June’s top-performing share was AngloGold Ashanti
which rose 30.5% month on month, buoyed by the
rising gold price which jumped to above the $1,400/oz
-level for the first time since 2013. Harmony (+25.7%
month on month) was June’s second-best performing
share, while Cell C’s biggest shareholder, Blue Label
Telecoms (+24.6% month on month) came in third.
Rebosis Property Fund (REB) was June’s worstperforming
share, plummeting 29.2% compared to May.

In second spot, Omnia Holdings lost 20.4% month on
month. Another property share, Intu Properties Plc
(-20.0% month on month) was June’s third worst

President Cyril Ramaphosa’s state of the nation
address (SONA) pledged strong support for Eskom,
reaffirmed the central bank’s mandate, promised
infrastructure spending on roads and water and a
long-awaited spectrum auction for the telco companies.
While it went off without a hitch, it was
somewhat light on the details. Meanwhile, tension
between competing factions within the ruling party
continued to hold the SA economy hostage.

ANC Secretary-General Ace Magashule opened the
Pandora’s box of the SA Reserve Bank’s (SARB’s) mandate
in early June, with News24 reporting that he
released a statement on the SARB, following a National
Executive Committee (NEC) lekgotla, which sent the
rand weaker early in the month. His utterances were
quickly refuted as misrepresenting the outcome of the
NEC lekgotla and Ramaphosa’s office released a statement,
with the president making his stand clear.

The SA rand traded firmer in the second half of the
month, as dovish DM central bank rhetoric and hopes
of positive trade talks between the US and China
supported the local currency. The rand strengthened
by 1.6% against the euro and 3.0% against the sterling
by the end of June 2019.

The National Association of Automobile Manufacturers
of South Africa (Naamsa) reports that new vehicle
sales continued to decline in June 2019, although
lower passenger car sales had been offset by growth
in some of the commercial vehicle segments.

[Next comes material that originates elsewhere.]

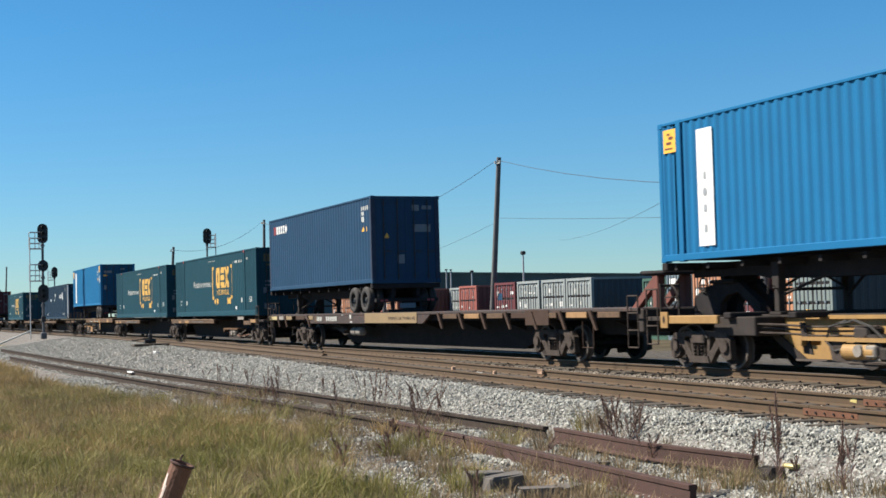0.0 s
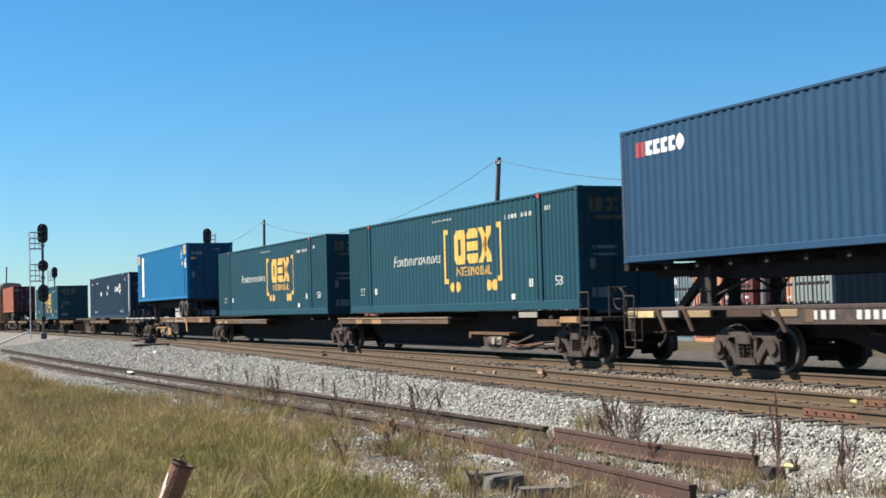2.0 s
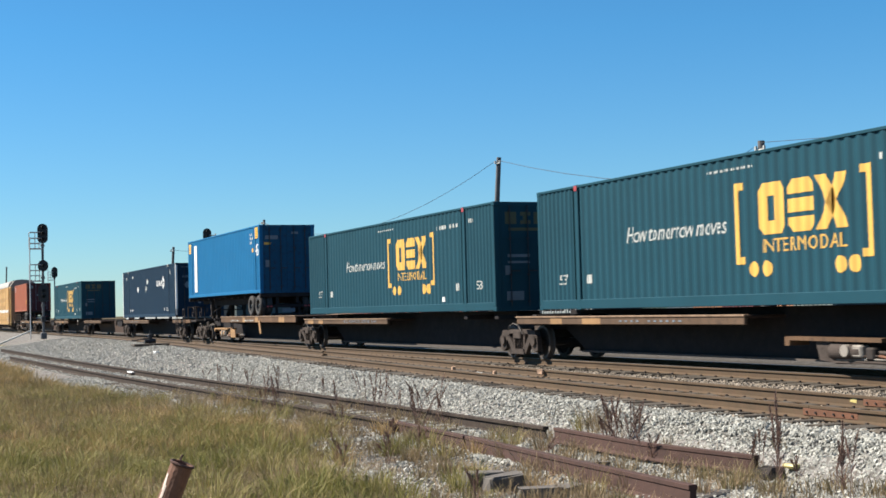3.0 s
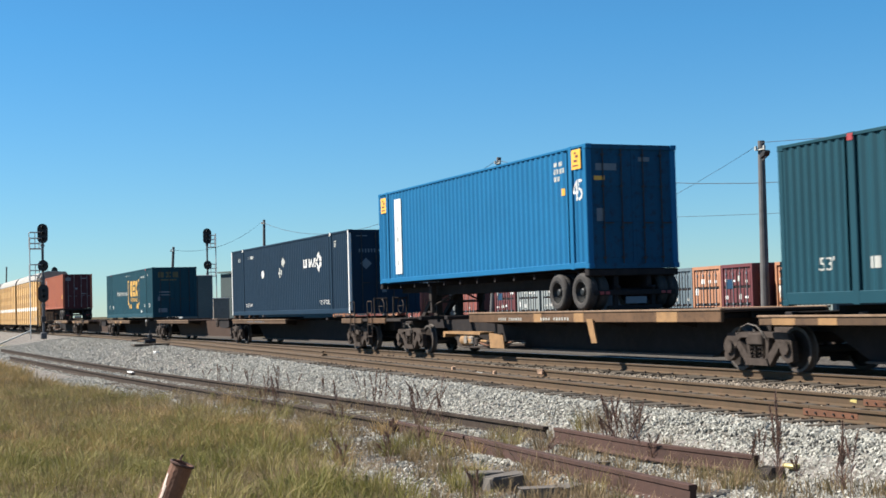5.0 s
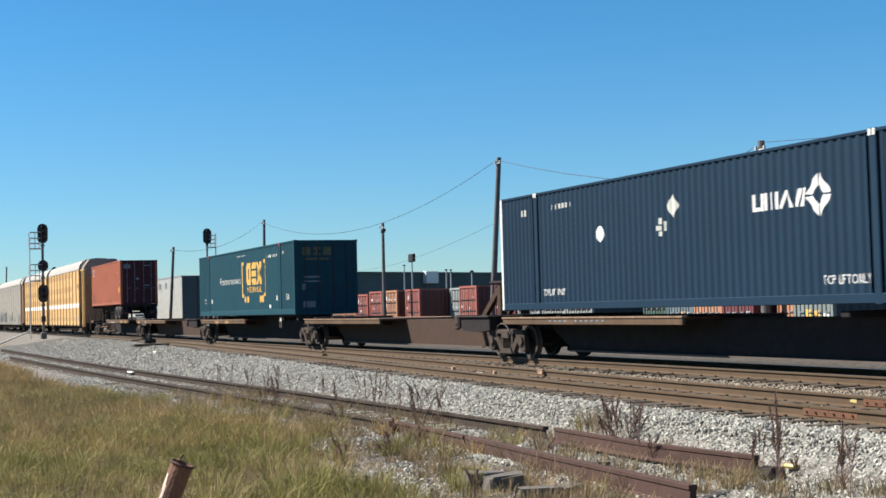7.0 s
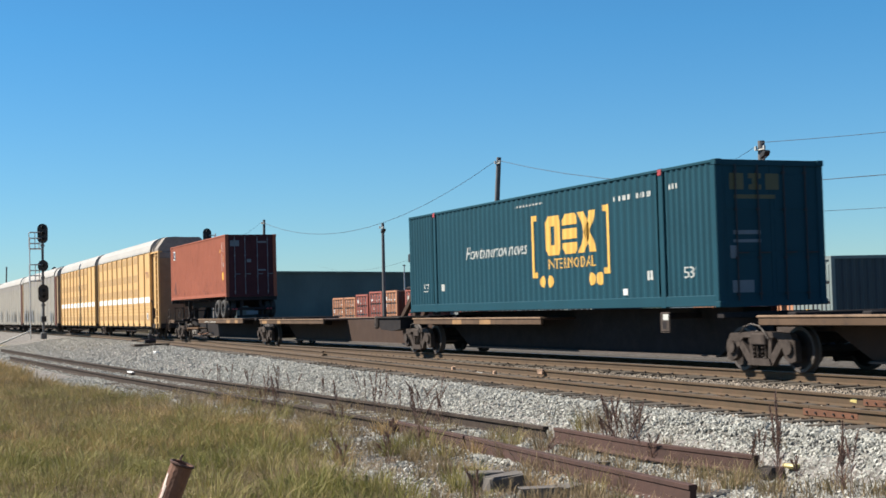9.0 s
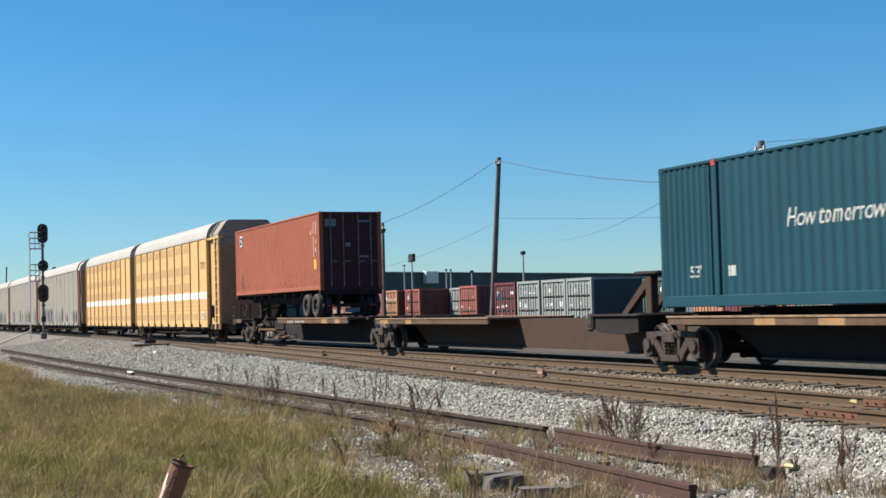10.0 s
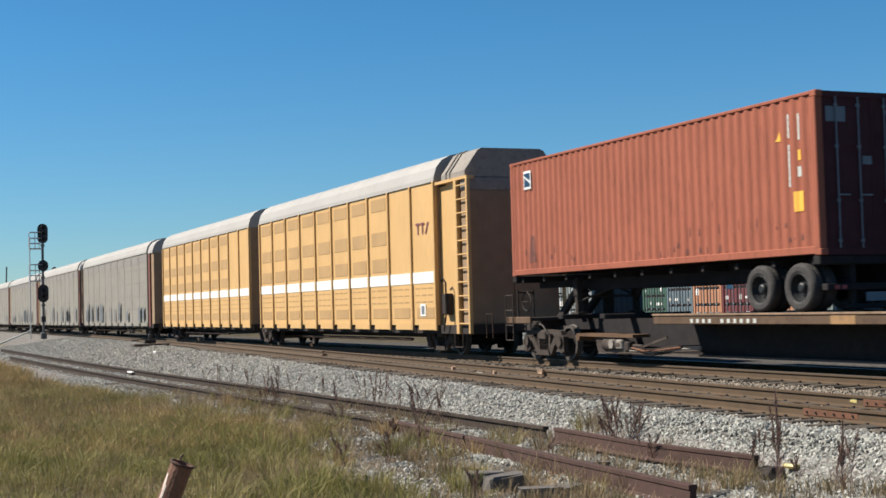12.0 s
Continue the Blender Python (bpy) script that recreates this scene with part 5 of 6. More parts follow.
end_marks(t_, [(-0.98, -0.55, 2.35, 2.62), (0.3, 0.75, 2.5, 2.58), (-0.2, 0.0, 1.6, 1.75), (0.3, 0.7, 1.2, 1.27)], M_DIM, "faded door markings")
chassis(-188.52, 12.192, 2.1, "black container chassis with tandem tyres on a spine car", 2.68, (-1.80, -0.64), 1.107)

# autoracks
ROOF = [(1.50, 4.98), (1.49, 5.10), (1.40, 5.38), (1.22, 5.60), (0.95, 5.74), (0.5, 5.83), (0.0, 5.86)]


def roof_profile():
    return [(-p[0], p[1]) for p in ROOF] + [(p[0], p[1]) for p in ROOF[::-1][1:]]


def rack_unit(t, x0, x1, panels, skin, perf, band, lead_end):
    """One rack body between x0 (rear) and x1 (front)."""
    proud = 0.065 if band else 0.012
    for s in (-1, 1):
        y = s * 1.46
        side = part("side_wall", box(x0, x1, min(y, y - s * 0.05), max(y, y - s * 0.05), 0.86, 4.98), skin, t)
        st = (x1 - x0) / panels
        for i in range(panels + 1):
            xx = min(max(x0 + st * i, x0 + 0.05), x1 - 0.05)
            part("post", box(xx - 0.05, xx + 0.05, min(y, y + s * proud), max(y, y + s * proud), 0.70, 4.98, None, 0.01), skin, side)
        if s < 0:
            for i in range(panels):
                for (za, zb_) in ((4.46, 4.85), (3.36, 3.79), (2.52, 2.94), (1.06, 1.37)):
                    if i >= panels - 2 and perf is M_RACKPERF:
                        if za != 1.06:
                            continue
                    if not band and za != 4.46:
                        continue
                    part("perforated_panel", box(x0 + st * i + 0.30, x0 + st * (i + 1) - 0.27, y - 0.010, y - 0.002, za, zb_), perf, side)
                if band:
                    part("white_band", box(x0 + st * i + 0.055, x0 + st * (i + 1) - 0.055, y - 0.016, y - 0.003, 2.08, 2.41), M_WHITE, side)
                    bm = bmesh.new()
                    for zz in (1.92, 1.72, 1.52):
                        for q in range(3):
                            xa = x0 + st * i + 0.2 + q * (st - 0.4) / 3
                            box(xa, xa + (st - 0.4) / 3 - 0.14, y - 0.008, y - 0.002, zz, zz + 0.035, bm)
                    part("louvre_row", bm, perf, side)
                if not band:
                    for zr in (1.75, 2.5, 3.3, 4.1):
                        part("sheet_seam", box(x0 + st * i + 0.05, x0 + st * (i + 1) - 0.05, y - 0.010, y - 0.002, zr, zr + 0.05), skin, side)
                part("foot_plate", box(x0 + st * i + 0.5, x0 + st * (i + 1) - 0.12, y - 0.04, y - 0.003, 0.72, 0.92), skin, side)
    bm = bmesh.new()
    pr = roof_profile()
    segs = max(4, int((x1 - x0) / 1.25))
    stops = []
    for k in range(segs):
        a = x0 + (x1 - x0) * k / segs
        b = x0 + (x1 - x0) * (k + 1) / segs
        stops += [(a, 0.0), (b - 0.07, 0.0), (b - 0.069, 0.004), (b - 0.001, 0.004)]
    rings = [[bm.verts.new((x, p[0], p[1] + lift)) for p in pr] for x, lift in stops]
    for va, vb in zip(rings[:-1], rings[1:]):
        for i in range(len(pr) - 1):
            bm.faces.new((va[i], va[i + 1], vb[i + 1], vb[i]))
    bm.faces.new(rings[0])
    bm.faces.new(rings[-1][::-1])
    part("roof", bm, M_RACKROOF, t, "curved galvanised roof sheets")
    for x, on in ((x1 - 0.02, lead_end), (x0 + 0.02, not lead_end)):
        prof = [(-1.4, 0.86)] + [(p[0] * 0.97, p[1] - 0.04) for p in pr] + [(1.4, 0.86)]
        part("end_door", prism(prof, "x", x - 0.015, x + 0.015), M_RACKEND, t, "dark dusty end door")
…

Reflecting on the new vehicle sales statistics for the
month of June 2019, Naamsa confirmed that aggregate
domestic sales at 45 939 units showed a decline
of 724 units or 1.6% from the 46 663 vehicles sold in
June 2018. Following a surprising decline in May
2019, export sales returned to register strong growth
of 3 819 vehicles (+14.3%), compared to the 26 785
vehicles exported in June last year.

Overall, out of the total reported industry sales of
45 939 vehicles, an estimated 36 922 units or 80.4%
represented dealer sales, an estimated 12.5% represented
sales to the vehicle rental Industry, 3.7% to
government, and 3.4% to industry corporate fleets.

Despite the tough market conditions Toyota had a
good month with strong sales of its popular bakkie,
the Hilux. The bakkie had its highest-ever recorded
monthly sales total in South Africa. Volkswagen’s Polo
Vivo remains the top selling passenger car.